PE Dealmaking Roars Back After Three Year Slump
- 4 hours ago
- 3 min read
What's New
McKinsey's Global Private Markets Report 2026 reveals that private equity dealmaking returned with force in 2025, ending a prolonged downturn that had gripped the industry since 2022. Total PE deal value reached $2.6 trillion globally, up 19% over 2024, with buyout and growth transactions exceeding $500 million surging 44% to top $1 trillion. The year also produced the largest buyout in history: the $55 billion consortium takeover of Electronic Arts.
Why It Matters
The recovery marks a turning point, but the road ahead is fundamentally different from the one that got PE here. The era of cheap leverage and multiple expansion that drove 59% of returns between 2010 and 2022 is over. With median purchase multiples climbing to 11.8x and average holding periods stretching beyond 6.5 years, firms that relied on financial engineering now face a market that rewards operational skill, disciplined underwriting, and strategic differentiation. The winners in the next decade will manufacture alpha through deliberate action, not favorable market conditions.
Big Picture Drivers
Exits unlocked: For the first time since 2015, sponsor distributions to LPs exceeded capital contributions, with PE backed exit values rising more than 40% and IPO exits nearly doubling
Megadeals returned: Transactions above $2.5 billion came roaring back, headlined by the Electronic Arts take private, signaling renewed appetite for large scale, complex dealmaking
Liquidity innovation: GP led secondary transactions, primarily continuation vehicles, more than tripled in five years from $35 billion in 2020 to $115 billion in 2025, emerging as a permanent fixture of private markets infrastructure
Consolidation accelerating: Strategic M&A among the 100 largest GPs nearly doubled from $18 billion to over $34 billion, as scale becomes a prerequisite for competitive fundraising
Capital concentration: Funds below $500 million shrank to 13% of fundraising (down from 17% five years prior), while first time fund launches hit a decade low
By The Numbers
$2.6T: Total global PE deal value in 2025, up 19% year over year
16,000+: Companies held in buyout portfolios for more than four years, representing 52% of total inventory, the highest share on record
6.5+ years: Average holding period for portfolio companies, roughly double the traditional target
8% vs 18%: Top quartile global buyout returns (pooled IRR) versus S&P 500 returns in the same period
$55B: The Electronic Arts take private, the largest PE deal ever announced
Key Trends to Watch
AI and infrastructure partnerships are reshaping capital deployment, with GPs announcing large multiyear deals focused on data centers, power infrastructure, and artificial intelligence capabilities across asset classes.
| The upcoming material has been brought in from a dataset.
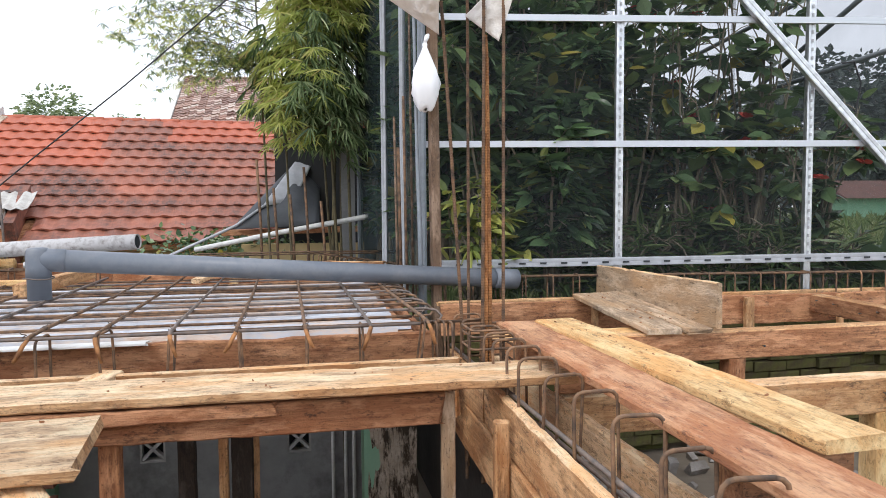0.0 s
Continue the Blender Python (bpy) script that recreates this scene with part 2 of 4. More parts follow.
def tile_mat(name, a, b_, mould, at):
    m = mat(name, a, 0.62)
    nt, b = m.node_tree, m.node_tree.nodes["Principled BSDF"]
    tc = nt.nodes.new("ShaderNodeNewGeometry")
    nz = nt.nodes.new("ShaderNodeTexNoise")
    nz.inputs["Scale"].default_value, nz.inputs["Detail"].default_value, nz.inputs["Roughness"].default_value = 1.1, 6, 0.68
    nt.links.new(tc.outputs["Position"], nz.inputs[0])
    c = ramp(nt, noise_tex(nt, 11, 5), [(0.3, a), (0.7, b_)])
    c = tone_by_random(nt, c, 0.86, 1.14)
    f = ramp(nt, nz.outputs[0], [(at - 0.05, (0, 0, 0)), (at + 0.16, (1, 1, 1))])
    f2 = ramp(nt, noise_tex(nt, 14, 6, rough=0.75), [(0.38, (0.15,) * 3), (0.62, (1.0,) * 3)])
    c = mix(nt, mix(nt, 1.0, f, f2, "MULTIPLY"), c, mould)
    nt.links.new(c, b.inputs["Base Color"])
    bump(nt, noise_tex(nt, 80, 4), 0.3, 0.004, b)
    return m


TILE_NEW = tile_mat("fresh_red_tile", (0.33, 0.078, 0.038), (0.44, 0.122, 0.062), (0.20, 0.07, 0.048), 0.58)
TILE_OLD = tile_mat("faded_red_tile", (0.25, 0.074, 0.042), (0.37, 0.135, 0.080), (0.045, 0.033, 0.028), 0.43)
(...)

Operational value creation is shifting from marketing narrative to institutional necessity, as the collapse of leverage driven returns forces firms to build genuine operating capabilities or cede market share.
Private credit expansion continues to accelerate, with more than $620 billion in high yield bonds and leveraged loans approaching maturity in 2026 to 2027, creating massive refinancing opportunities for nonbank lenders.
Take privates and carve outs are gaining favor as sponsors embrace deal complexity, seeking mispriced assets in public markets rather than competing over the same private portfolios.
The Wrap
The fog has lifted, but it has revealed terrain that is more technical and more demanding than what most GPs trained on. McKinsey's message is clear: the next generation of PE outperformance will not come from timing cycles or leveraging balance sheets. It will come from firms that build real operating muscle, deploy AI at scale, maintain entry price discipline, and treat longer holds as a feature of the new landscape rather than a bug. For institutional allocators evaluating manager selection, the question is no longer who can deploy capital fastest but who has the capabilities to compound value over extended horizons.